DATA BLOCK
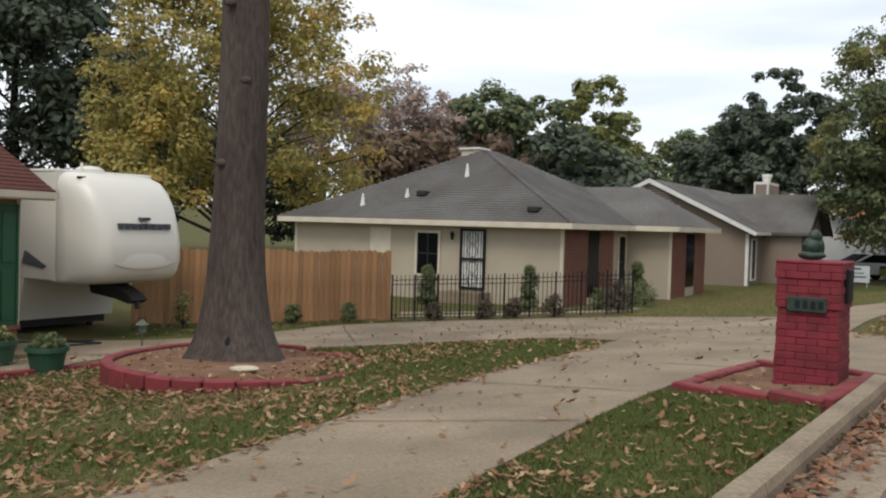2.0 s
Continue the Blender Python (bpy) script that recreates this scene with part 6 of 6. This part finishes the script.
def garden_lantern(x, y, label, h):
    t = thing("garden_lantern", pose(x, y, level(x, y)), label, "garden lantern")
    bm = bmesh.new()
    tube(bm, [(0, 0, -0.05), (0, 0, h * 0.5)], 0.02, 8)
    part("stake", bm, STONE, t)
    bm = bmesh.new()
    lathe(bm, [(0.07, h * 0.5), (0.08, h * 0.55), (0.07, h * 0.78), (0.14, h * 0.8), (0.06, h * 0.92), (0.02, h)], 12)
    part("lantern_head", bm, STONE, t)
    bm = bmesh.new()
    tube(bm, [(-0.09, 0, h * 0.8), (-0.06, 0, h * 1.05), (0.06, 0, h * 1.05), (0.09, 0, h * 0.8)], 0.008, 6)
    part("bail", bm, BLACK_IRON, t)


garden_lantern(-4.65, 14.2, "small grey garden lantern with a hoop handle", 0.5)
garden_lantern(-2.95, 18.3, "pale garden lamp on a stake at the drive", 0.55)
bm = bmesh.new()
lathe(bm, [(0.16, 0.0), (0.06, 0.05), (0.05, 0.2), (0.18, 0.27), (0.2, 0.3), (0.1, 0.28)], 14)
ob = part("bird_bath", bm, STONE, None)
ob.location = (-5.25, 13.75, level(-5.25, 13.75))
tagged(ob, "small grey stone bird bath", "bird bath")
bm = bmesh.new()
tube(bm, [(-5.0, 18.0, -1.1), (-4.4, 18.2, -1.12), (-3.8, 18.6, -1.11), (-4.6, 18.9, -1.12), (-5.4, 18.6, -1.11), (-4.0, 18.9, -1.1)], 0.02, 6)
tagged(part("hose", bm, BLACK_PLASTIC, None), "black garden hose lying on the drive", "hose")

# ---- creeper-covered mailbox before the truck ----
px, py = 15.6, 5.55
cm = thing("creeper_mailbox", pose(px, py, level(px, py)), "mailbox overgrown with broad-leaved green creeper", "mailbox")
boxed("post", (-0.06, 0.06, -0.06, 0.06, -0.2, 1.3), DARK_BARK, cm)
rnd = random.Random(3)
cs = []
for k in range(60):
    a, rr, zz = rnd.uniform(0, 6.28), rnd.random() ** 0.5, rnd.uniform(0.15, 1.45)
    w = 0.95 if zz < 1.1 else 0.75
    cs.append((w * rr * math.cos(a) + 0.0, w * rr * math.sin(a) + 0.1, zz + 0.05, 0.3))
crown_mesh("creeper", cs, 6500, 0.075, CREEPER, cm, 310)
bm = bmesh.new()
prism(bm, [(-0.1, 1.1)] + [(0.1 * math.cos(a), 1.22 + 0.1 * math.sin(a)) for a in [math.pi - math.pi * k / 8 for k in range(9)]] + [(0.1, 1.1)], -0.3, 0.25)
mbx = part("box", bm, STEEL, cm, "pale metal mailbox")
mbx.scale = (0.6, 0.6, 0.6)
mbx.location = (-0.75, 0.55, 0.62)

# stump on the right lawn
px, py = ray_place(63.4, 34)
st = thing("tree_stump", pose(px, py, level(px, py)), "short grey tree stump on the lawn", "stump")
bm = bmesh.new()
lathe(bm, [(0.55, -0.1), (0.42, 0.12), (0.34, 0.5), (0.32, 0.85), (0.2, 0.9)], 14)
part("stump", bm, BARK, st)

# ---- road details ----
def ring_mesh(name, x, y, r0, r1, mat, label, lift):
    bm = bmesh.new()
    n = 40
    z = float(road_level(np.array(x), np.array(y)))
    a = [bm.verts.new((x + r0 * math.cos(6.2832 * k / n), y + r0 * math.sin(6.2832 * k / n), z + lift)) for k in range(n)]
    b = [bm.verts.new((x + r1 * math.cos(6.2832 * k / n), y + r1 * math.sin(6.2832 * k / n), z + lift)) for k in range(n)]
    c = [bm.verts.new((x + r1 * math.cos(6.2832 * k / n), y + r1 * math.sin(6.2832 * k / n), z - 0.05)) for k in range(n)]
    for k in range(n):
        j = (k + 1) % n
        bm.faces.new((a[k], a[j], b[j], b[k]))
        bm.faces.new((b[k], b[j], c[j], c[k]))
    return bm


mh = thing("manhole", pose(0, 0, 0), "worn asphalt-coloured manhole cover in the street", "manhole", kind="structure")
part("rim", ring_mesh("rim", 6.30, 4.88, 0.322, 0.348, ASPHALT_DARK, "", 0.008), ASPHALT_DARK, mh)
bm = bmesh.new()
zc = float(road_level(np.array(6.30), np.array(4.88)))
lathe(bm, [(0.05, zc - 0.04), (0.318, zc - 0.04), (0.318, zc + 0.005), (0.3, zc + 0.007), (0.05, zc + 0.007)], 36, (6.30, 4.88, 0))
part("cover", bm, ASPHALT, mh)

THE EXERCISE
Scan the material above. Copy each line where "with" occurs.

EXERCISE SOLUTION
Continue the Blender Python (bpy) script that recreates this scene with part 6 of 6. This part finishes the script.
garden_lantern(-4.65, 14.2, "small grey garden lantern with a hoop handle", 0.5)
cm = thing("creeper_mailbox", pose(px, py, level(px, py)), "mailbox overgrown with broad-leaved green creeper", "mailbox")